**JOB**. Wherever the string "with" occurs in a line of these records, report that line.

**EXERCISE INPUT**.

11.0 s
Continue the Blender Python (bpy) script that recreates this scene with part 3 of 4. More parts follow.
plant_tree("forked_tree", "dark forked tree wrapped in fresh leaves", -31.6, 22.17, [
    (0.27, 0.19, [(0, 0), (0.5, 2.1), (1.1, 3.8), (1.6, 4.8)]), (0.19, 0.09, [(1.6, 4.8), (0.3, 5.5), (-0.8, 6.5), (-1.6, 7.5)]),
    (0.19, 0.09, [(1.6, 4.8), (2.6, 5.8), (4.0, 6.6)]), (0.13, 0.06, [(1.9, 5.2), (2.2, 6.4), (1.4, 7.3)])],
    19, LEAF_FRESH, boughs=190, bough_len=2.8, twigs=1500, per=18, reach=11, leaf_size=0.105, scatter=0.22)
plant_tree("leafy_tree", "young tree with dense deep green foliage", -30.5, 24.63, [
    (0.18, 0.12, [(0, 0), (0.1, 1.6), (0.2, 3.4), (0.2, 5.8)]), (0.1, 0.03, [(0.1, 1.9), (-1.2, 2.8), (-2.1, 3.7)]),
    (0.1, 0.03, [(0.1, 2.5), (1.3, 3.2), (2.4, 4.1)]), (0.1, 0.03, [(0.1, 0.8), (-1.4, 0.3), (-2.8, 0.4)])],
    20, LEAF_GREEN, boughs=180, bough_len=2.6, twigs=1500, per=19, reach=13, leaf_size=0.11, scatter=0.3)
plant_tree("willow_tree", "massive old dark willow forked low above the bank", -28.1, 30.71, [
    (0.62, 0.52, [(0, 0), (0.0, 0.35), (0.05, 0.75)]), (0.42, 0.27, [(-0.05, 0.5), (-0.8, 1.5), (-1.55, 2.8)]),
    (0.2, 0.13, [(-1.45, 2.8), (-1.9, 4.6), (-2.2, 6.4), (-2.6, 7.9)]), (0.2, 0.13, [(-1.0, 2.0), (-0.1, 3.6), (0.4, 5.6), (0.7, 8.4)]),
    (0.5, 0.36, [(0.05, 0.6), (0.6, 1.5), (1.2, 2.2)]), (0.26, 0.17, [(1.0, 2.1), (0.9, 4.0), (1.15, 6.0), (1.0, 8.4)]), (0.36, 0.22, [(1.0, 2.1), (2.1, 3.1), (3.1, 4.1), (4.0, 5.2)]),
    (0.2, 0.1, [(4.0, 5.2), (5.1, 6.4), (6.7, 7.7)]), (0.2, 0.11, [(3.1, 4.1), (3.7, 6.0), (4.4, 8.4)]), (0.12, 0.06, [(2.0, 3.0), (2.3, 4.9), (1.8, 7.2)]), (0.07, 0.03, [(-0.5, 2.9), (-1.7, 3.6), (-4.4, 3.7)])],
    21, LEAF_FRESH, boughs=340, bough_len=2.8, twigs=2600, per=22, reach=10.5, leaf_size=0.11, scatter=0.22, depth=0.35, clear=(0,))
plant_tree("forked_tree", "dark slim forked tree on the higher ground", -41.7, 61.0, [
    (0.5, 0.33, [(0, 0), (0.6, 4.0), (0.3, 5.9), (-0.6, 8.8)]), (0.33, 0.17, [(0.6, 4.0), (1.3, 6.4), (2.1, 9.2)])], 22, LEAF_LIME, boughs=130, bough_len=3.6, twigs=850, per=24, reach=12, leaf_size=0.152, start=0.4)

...

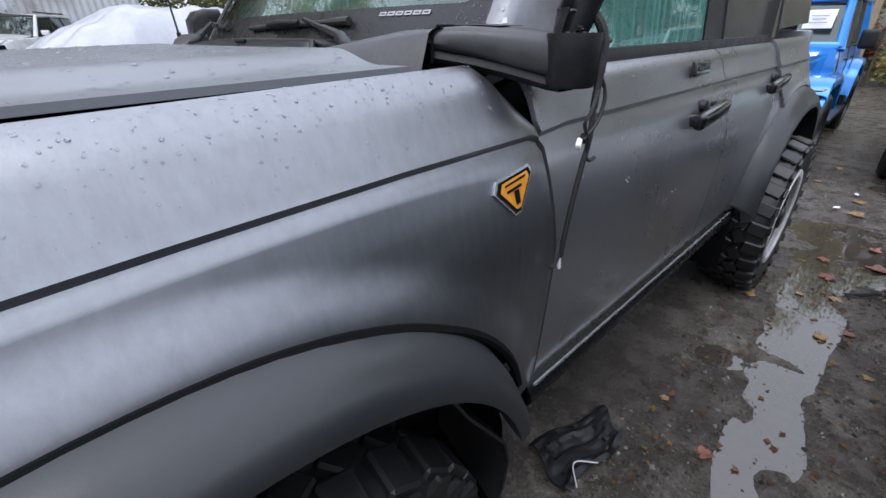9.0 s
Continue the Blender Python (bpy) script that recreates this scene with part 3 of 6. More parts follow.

**EXERCISE RESULT**.
Continue the Blender Python (bpy) script that recreates this scene with part 3 of 4. More parts follow.
plant_tree("leafy_tree", "young tree with dense deep green foliage", -30.5, 24.63, [
Continue the Blender Python (bpy) script that recreates this scene with part 3 of 6. More parts follow.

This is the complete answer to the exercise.